I took a lot of notes in Portland last week. One might not know that based on the fact that I talked so much my voice ran out of steam by the second day. Either way, in chatting with some co-workers yesterday about what we took away from Portland, I realized that there is a long list of awesomeness.
Let me caveat this by saying that some of these ideas have been talked about in the past, but despite our efforts to work with others and field interesting and useful ideas, there is a big list of great things that came to light while chatting in person:
- :bgrins mentioned a mozscreenshot tool and the need for getting a screenshot of new features in development on various platforms so UX can review the changes. Currently it is a method of asking UX to download the build from try or some other location and run it locally to see the changes.
- :heycam/:jwatt – had a great an interesting talos discussion. Mostly around how to run it and validate patches/fixes locally and on try server. (check out bug 1109243)
- :glandium is looking at doing some changes (I recall something with build/pgo) and wanted to know how to compare some Talos numbers to help make the right decision – this can be done with either bug 1109243, or the existing compare.py in the Talos repo (we might need some cleanup on this)
- :bobowen has been working to get csb tests working- after chatting in line to board a plane, it became clear he needs to solve some finer grain test selection problems- many of which the ateam has on a roadmap in Q2/Q3 – I see some tighter collaboration happening here.
- Thanks to chatting with :lsblakk, I am motivated to expand the talos sheriff team and look for dedicated Mozillians (or soon to become Mozillians) to work with in keeping a lid on the alerts and overall state of performance (based on what we measure).
- :lightsofapollo had a great conversation with me about TaskCluster and what barriers stood in the way of running Talos on it – this will result is some initial investigation work!
- :kats was asking me how to generate alerts for areweslimyet.com. This is very doable via posting data to graph server
- After a good session on how to handle intermittents (seems like the same people have this conversation every time a bunch of Mozillians get together), I am motivated to push Titanic further to find the root cause of an intermittent via brute force retriggers (ideally on weekends). In fact :dbaron has done this a few times in the last month and so have the sheriffs. This is similar to what we do to verify a talos regression, just with some different parameters.
- The same conversation about intermittents yielded a stronger desire to look at new tests coming into the system and validating stability. The simple solution is to run the job 100 times, verify that the new test didn’t have issues and then leave it along.

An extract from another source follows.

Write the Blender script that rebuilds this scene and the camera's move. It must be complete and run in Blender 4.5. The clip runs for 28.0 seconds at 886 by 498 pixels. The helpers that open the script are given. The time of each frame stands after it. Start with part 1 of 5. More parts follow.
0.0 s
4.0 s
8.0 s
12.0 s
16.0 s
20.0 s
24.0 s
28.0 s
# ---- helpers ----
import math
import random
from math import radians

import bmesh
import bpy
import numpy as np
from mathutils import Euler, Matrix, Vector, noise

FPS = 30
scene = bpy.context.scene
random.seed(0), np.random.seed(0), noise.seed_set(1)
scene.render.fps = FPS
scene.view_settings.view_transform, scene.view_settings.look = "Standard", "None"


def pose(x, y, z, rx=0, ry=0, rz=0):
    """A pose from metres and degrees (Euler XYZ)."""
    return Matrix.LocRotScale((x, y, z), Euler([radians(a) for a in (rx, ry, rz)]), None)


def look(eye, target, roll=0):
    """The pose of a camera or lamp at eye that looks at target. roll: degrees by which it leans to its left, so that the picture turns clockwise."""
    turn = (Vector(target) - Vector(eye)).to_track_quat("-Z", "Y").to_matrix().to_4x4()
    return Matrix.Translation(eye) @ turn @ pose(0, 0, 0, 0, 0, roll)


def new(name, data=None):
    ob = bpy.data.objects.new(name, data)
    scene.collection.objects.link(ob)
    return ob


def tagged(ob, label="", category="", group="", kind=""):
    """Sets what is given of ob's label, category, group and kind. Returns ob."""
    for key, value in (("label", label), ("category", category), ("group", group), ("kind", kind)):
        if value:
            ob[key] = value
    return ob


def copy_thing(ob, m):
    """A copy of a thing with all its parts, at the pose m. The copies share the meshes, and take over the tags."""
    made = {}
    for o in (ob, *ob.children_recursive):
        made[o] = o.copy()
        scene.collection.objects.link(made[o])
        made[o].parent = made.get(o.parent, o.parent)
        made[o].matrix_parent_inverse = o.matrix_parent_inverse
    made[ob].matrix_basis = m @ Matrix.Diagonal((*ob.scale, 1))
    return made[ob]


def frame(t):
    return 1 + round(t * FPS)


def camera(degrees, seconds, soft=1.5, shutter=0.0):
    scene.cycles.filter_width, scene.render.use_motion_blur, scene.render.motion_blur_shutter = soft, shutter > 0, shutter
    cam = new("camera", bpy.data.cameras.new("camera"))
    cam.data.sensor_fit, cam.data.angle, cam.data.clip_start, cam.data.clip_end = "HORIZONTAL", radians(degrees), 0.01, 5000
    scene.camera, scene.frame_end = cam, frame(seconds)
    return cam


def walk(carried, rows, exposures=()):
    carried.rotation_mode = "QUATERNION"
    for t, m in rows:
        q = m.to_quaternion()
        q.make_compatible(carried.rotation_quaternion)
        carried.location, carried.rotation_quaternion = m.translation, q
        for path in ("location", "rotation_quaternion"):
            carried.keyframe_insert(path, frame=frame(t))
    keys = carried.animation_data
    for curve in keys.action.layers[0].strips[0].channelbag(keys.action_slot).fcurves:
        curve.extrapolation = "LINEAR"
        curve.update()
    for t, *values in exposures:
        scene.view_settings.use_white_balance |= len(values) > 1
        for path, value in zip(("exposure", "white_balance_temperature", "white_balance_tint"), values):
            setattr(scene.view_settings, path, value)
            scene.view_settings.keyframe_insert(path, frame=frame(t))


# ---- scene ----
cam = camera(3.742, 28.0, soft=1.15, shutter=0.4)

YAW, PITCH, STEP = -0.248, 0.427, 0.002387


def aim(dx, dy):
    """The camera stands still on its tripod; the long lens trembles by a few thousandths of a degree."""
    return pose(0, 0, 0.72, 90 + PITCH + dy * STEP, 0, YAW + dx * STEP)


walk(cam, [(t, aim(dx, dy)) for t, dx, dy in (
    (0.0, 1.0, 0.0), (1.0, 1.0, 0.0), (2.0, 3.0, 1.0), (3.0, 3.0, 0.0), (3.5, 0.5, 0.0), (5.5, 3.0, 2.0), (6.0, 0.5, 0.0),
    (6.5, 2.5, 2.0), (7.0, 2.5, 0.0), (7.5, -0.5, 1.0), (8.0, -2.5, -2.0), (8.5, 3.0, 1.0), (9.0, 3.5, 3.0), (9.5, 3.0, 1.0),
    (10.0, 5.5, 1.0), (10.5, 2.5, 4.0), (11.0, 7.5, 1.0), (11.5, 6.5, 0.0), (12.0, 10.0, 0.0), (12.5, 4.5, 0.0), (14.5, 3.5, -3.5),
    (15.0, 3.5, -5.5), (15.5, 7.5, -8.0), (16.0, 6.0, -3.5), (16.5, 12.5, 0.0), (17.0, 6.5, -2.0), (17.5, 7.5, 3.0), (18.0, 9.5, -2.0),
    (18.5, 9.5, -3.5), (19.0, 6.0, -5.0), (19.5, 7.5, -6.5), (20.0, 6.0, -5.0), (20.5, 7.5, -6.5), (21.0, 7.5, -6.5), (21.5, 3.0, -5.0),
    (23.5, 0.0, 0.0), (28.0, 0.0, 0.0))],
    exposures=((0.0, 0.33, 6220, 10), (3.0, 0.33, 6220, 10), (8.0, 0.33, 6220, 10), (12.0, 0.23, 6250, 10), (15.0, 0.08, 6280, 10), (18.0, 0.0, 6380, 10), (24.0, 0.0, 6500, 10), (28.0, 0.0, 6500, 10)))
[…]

Of course we could get smart and do this for all test_* files that are edited in the tree. Thanks to :ehsan for spawning this conversation.
- Discussing the idea of a Talos Sheriff with a few folks, it seems like there are further conversations needs with the existing Sheriff team as well as to chat with :vladan and :avih about what type of policy we should have for existing performance failures which are detected. I would expect some changes to be made early next year as we have more tests and need more help. My initial thoughts are specifically with responding to regressions or getting backed out in XX hours. Yeah that sounds nasty, but there are probably cut and dry parameters we can set and start enforcing.
Those are 10 specific topics which despite everybody knowing how to contact me or the ateam and share great ideas or frustrations, these came out of being in the same place at the same time.
Thinking through this, when I see these folks in a real office while working from there for a few days or a week, it seems as though the conversations are smaller and not as intense. Usually just small talk whilst waiting for a build to finish. I believe the idea where we are not expected to focus on our day to day work and instead make plans for the future is the real innovation behind getting these topics surfaced.